Modelling of a fixed bed reactor for Fischer-Tropsch synthesis of simulated N-2-rich syngas over Co/SiO2: Hydrocarbon production

A numerical pseudo-homogeneous one-dimensional mathematical model of a mini-scale laboratory fixed bed reactor for Fischer-Tropsch (FT) synthesis was developed. FT synthesis was modelled for simulated N-2-rich syngas (17%Vol CO, 33%Vol H-2, and 50%Vol N-2) on a cobalt-silica (i.e. Co/SiO2) catalyst/support. The performance of the reactor model for gas/liquid fuel production was studied at different operating conditions i.e. temperature of 503-543 K, pressure of 10-25 bar and gas hourly space velocity (GHSV) of 1800-3600 Nml g(cat)(1)h (1). An algorithm was written in order to calculate the conservation of species, pressure drop, reaction rate equations and physicochemical and thermodynamic properties' relationships along the axial dimension i.e. in the flow direction. The program code was executed in a MATLAB environment to describe the profiles of concentration of each individual component in the gas phase along the reactor. The model was capable of predicting the selectivity of different product species and conversion of CO and H-2 in the flow direction.

The power law rate expression was chosen for the rate of reaction and the dominating FT and Water Gas Shift (WGS) reaction equations were considered in accordance with the literature.

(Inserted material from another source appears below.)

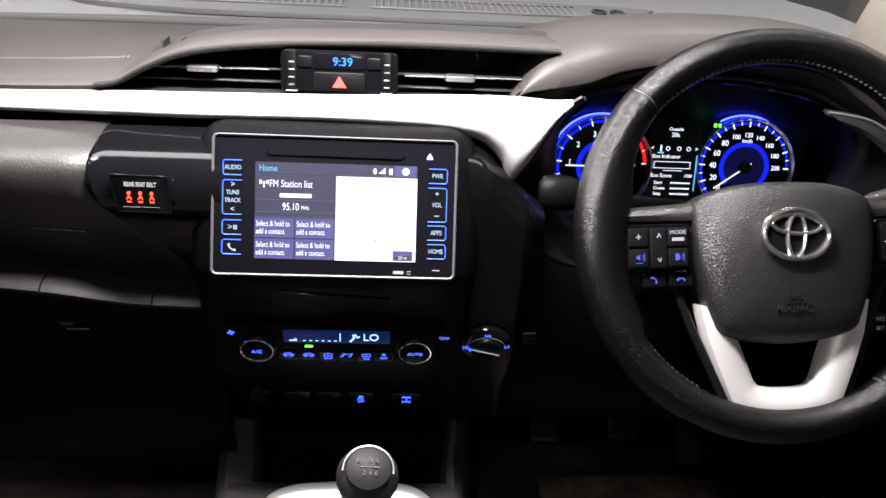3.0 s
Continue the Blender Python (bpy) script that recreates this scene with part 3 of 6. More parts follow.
# centre vent recess under the brow
b = bmesh.new()
rows = []
for x in span(-0.245, 0.225, 40):
    y, z = lerp_rail(B_RAIL, x)
    y1, z1 = lerp_rail(BAND_TOP, x)
    rows.append([V((x, y1 + 0.010, z1 - 0.012)), V((x, 0.20, 0.935)), V((x, 0.235, 0.945)), V((x, 0.235, z - 0.002)), V((x, 0.20, z - 0.003)), V((x, y + 0.002, z - 0.004))])
sheet(b, rows, 0.002)
part("vent_recess", b, DARK, dash, "deep black vent opening")
# ---------- instrument hood and cluster ----------
cluster = thing("instrument_cluster", "hooded instrument cluster with blue-lit dials", "instrument cluster", pose(0.41, 0.25, 0.83))
HOOD_OUT = spline([(0.176, 0, 0.940), (0.190, 0, 0.962), (0.212, 0, 0.986), (0.240, 0, 1.001), (0.28, 0, 1.010), (0.39, 0, 1.018), (0.50, 0, 1.016), (0.58, 0, 1.000), (0.63, 0, 0.968), (0.665, 0, 0.925)], 5)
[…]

After the mechanisms and rate equations were derived, the kinetic data (e.g. rate constant (k(j)), for reaction 'j') for the proposed reaction equations were obtained as "integral reactor data'' where the total conversion is measured as a function of: catalyst weight to flow rate ratio (i.e. W/F), inlet pressure, final conversion obtained by experiment, and inlet fluid temperature. The pre-exponential factors (A(j)) were calculated by the classic Arrhenius equation using the predicted k(j) and literature-derived activation energies (E-j). Finally, the partial order of reactions with regard to CO (m(j)) and H-2 (n(j)) were calculated for the power law rate equation using MATLAB Global Optimization Toolbox with additional in-house procedures according to the results acquired from experiments with the Co/SiO2 catalyst.

The predicted results of the model were validated successfully against 16 experimental conditions with respect to conversion of CO and selectivity of products species such as CO2, CH4, C-2, C-3, C-4, and C5+. The error between the predicted and experimental results was negligible. Finally, the influence of the GHSV, temperature and inlet pressure of fluid mixture on components' selectivity and conversion, were also investigated and the conclusions were in agreement with the literature.